→ **Problem description**: Set down the full listing exactly as given. Any pictures are to be left out.
------------------------------------------------------------
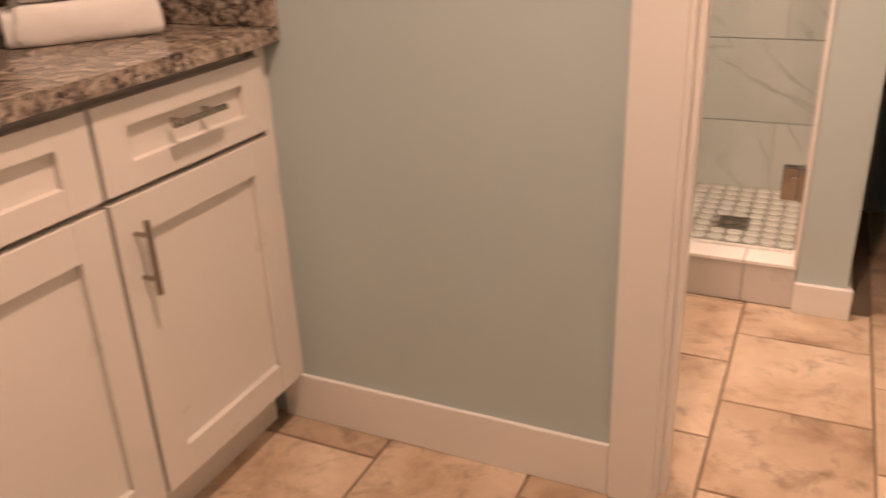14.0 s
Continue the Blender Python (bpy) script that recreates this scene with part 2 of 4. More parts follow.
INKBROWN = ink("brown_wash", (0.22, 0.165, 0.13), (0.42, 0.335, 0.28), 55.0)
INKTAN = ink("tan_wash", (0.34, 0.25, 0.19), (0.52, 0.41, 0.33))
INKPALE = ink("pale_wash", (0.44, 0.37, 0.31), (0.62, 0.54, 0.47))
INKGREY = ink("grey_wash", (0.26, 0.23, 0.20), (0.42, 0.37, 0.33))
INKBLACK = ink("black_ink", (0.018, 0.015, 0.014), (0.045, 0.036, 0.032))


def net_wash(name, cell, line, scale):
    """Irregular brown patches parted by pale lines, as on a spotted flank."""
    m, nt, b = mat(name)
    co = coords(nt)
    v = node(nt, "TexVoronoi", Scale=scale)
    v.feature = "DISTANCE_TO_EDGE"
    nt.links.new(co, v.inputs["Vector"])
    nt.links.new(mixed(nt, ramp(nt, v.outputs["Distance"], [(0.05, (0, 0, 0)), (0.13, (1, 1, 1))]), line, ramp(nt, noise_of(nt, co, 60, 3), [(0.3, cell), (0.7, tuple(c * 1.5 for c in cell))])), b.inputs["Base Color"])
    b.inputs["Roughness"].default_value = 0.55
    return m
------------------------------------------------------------
→ **Final answer**:
14.0 s
Continue the Blender Python (bpy) script that recreates this scene with part 2 of 4. More parts follow.
INKBROWN = ink("brown_wash", (0.22, 0.165, 0.13), (0.42, 0.335, 0.28), 55.0)
INKTAN = ink("tan_wash", (0.34, 0.25, 0.19), (0.52, 0.41, 0.33))
INKPALE = ink("pale_wash", (0.44, 0.37, 0.31), (0.62, 0.54, 0.47))
INKGREY = ink("grey_wash", (0.26, 0.23, 0.20), (0.42, 0.37, 0.33))
INKBLACK = ink("black_ink", (0.018, 0.015, 0.014), (0.045, 0.036, 0.032))


def net_wash(name, cell, line, scale):
    """Irregular brown patches parted by pale lines, as on a spotted flank."""
    m, nt, b = mat(name)
    co = coords(nt)
    v = node(nt, "TexVoronoi", Scale=scale)
    v.feature = "DISTANCE_TO_EDGE"
    nt.links.new(co, v.inputs["Vector"])
    nt.links.new(mixed(nt, ramp(nt, v.outputs["Distance"], [(0.05, (0, 0, 0)), (0.13, (1, 1, 1))]), line, ramp(nt, noise_of(nt, co, 60, 3), [(0.3, cell), (0.7, tuple(c * 1.5 for c in cell))])), b.inputs["Base Color"])
    b.inputs["Roughness"].default_value = 0.55
    return m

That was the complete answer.